DATASET CONTENT –
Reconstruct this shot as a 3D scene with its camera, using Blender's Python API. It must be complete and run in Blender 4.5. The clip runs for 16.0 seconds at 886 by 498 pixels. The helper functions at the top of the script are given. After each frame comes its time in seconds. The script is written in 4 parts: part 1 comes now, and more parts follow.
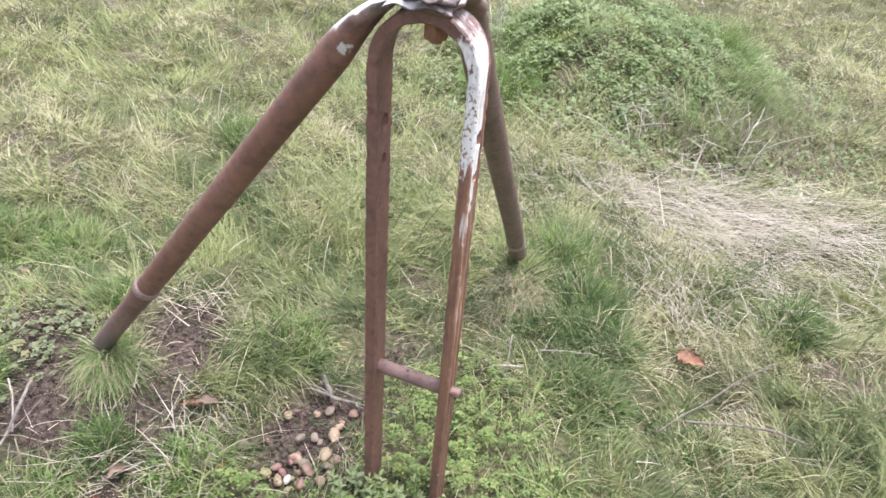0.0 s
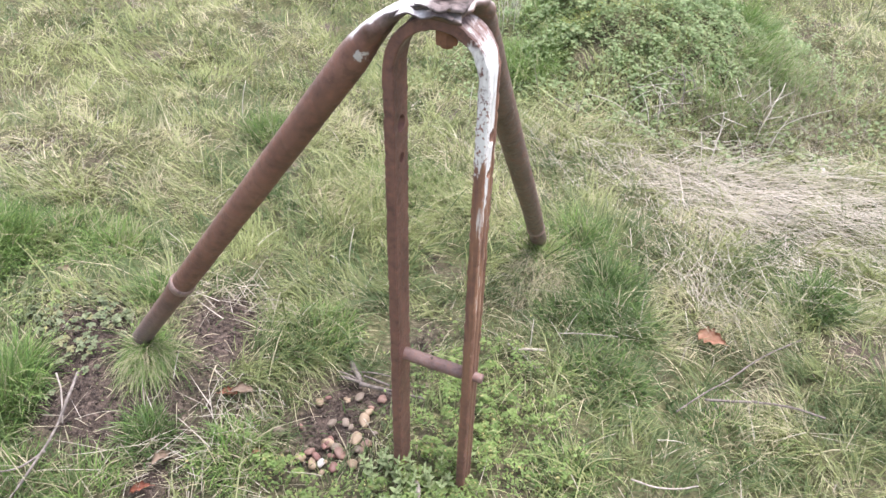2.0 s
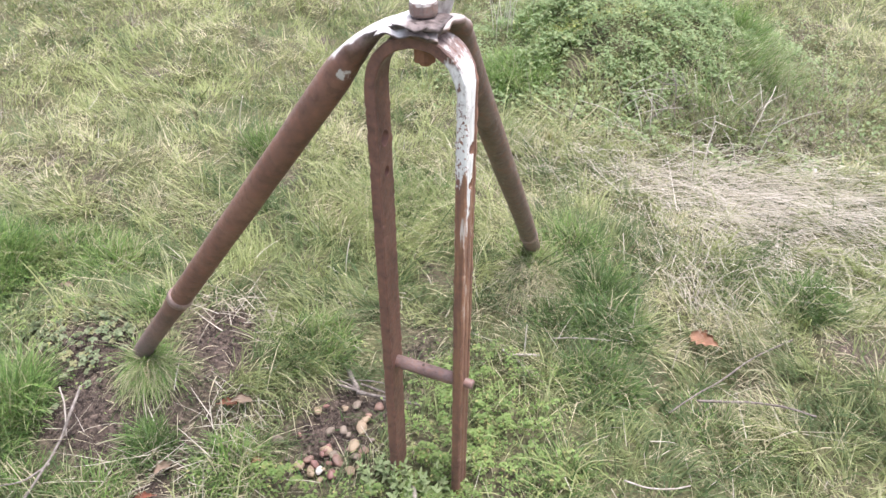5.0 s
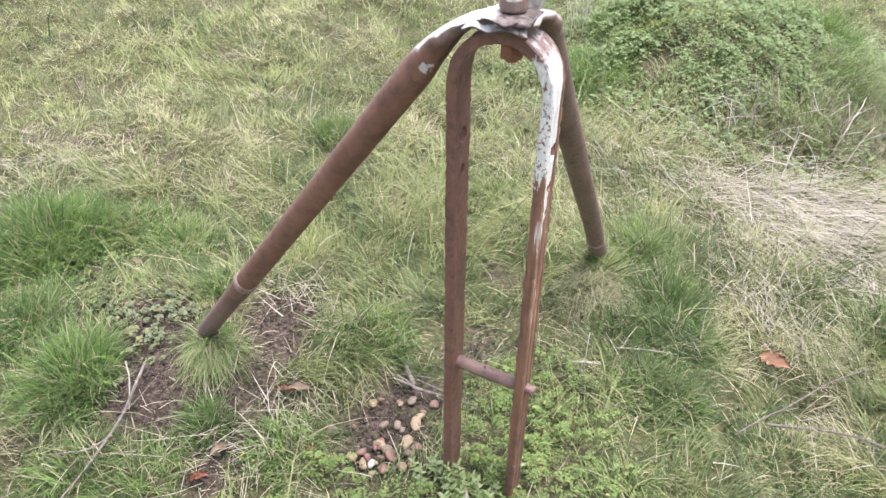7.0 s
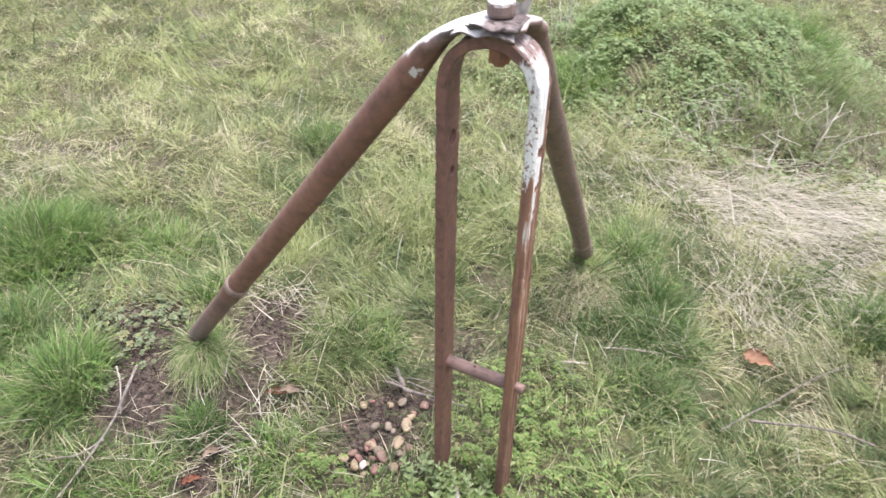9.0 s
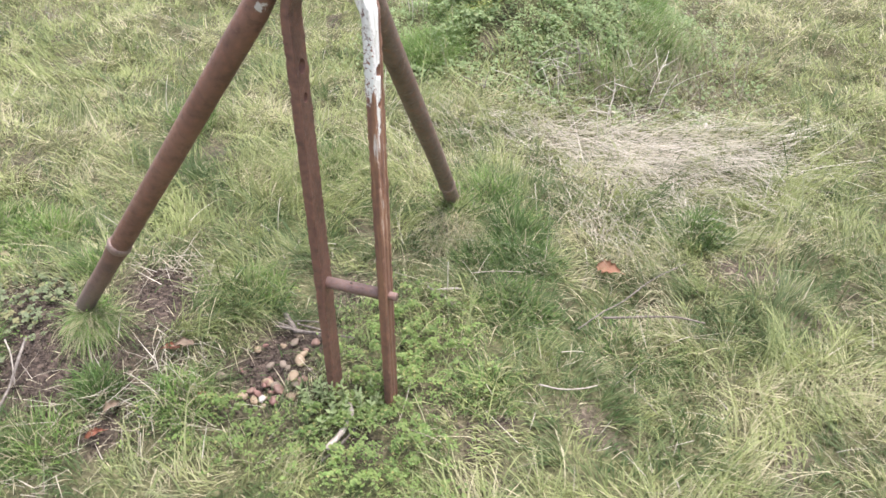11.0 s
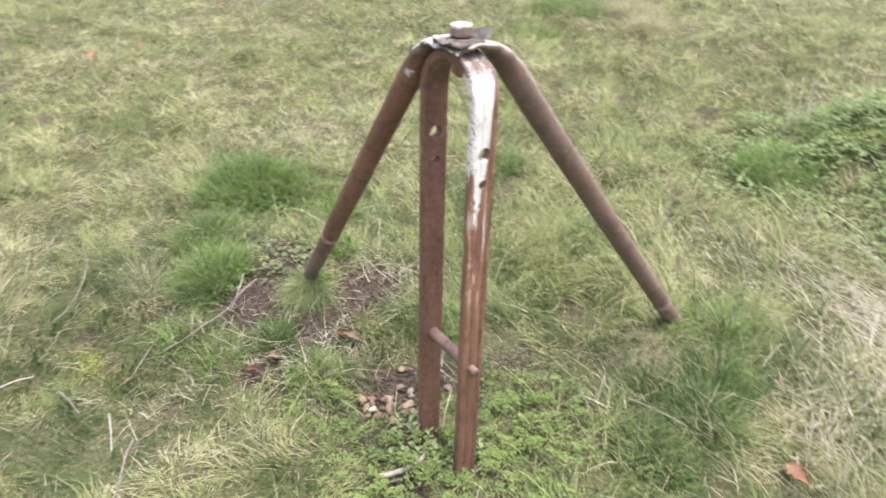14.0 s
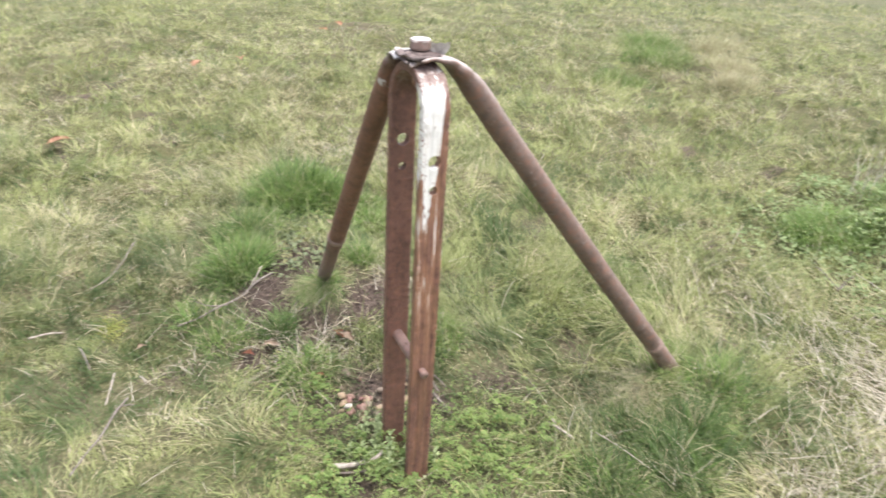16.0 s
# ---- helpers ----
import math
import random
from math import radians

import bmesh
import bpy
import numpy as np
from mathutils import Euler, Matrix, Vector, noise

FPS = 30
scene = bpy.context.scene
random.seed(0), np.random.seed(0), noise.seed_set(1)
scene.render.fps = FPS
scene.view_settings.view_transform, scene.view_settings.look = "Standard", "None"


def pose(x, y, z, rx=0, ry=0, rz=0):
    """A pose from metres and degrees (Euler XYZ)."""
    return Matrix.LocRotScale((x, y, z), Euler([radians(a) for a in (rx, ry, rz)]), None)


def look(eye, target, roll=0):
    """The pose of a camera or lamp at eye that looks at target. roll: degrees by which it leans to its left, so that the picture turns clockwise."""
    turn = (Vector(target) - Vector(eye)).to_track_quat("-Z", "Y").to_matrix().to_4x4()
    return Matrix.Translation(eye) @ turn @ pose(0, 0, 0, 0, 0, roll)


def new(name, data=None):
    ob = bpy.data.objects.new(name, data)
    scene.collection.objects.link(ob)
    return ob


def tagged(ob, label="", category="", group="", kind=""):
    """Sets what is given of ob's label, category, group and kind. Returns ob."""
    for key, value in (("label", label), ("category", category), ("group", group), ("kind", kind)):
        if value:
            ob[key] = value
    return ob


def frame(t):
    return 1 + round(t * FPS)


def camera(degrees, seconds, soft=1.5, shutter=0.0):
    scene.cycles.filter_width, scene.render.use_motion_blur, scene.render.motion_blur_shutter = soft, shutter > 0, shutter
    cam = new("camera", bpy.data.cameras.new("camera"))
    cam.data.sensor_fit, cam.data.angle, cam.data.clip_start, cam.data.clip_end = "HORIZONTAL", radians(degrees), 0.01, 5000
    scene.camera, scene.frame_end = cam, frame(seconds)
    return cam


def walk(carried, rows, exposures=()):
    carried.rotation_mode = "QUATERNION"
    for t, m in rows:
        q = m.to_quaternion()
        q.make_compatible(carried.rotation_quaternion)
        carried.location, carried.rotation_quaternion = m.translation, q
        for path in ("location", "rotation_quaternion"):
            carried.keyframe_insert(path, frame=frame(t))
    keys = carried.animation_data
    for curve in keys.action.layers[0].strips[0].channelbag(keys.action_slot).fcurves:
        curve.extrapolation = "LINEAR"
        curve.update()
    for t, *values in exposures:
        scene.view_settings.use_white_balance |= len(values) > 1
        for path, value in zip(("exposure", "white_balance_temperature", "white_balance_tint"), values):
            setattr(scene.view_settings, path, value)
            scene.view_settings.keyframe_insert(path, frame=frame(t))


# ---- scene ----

YOUR OBJECTIVE – Identify every line where the string "degrees" appears.

EXERCISE OUTPUT –
    """A pose from metres and degrees (Euler XYZ)."""
    """The pose of a camera or lamp at eye that looks at target. roll: degrees by which it leans to its left, so that the picture turns clockwise."""
def camera(degrees, seconds, soft=1.5, shutter=0.0):
    cam.data.sensor_fit, cam.data.angle, cam.data.clip_start, cam.data.clip_end = "HORIZONTAL", radians(degrees), 0.01, 5000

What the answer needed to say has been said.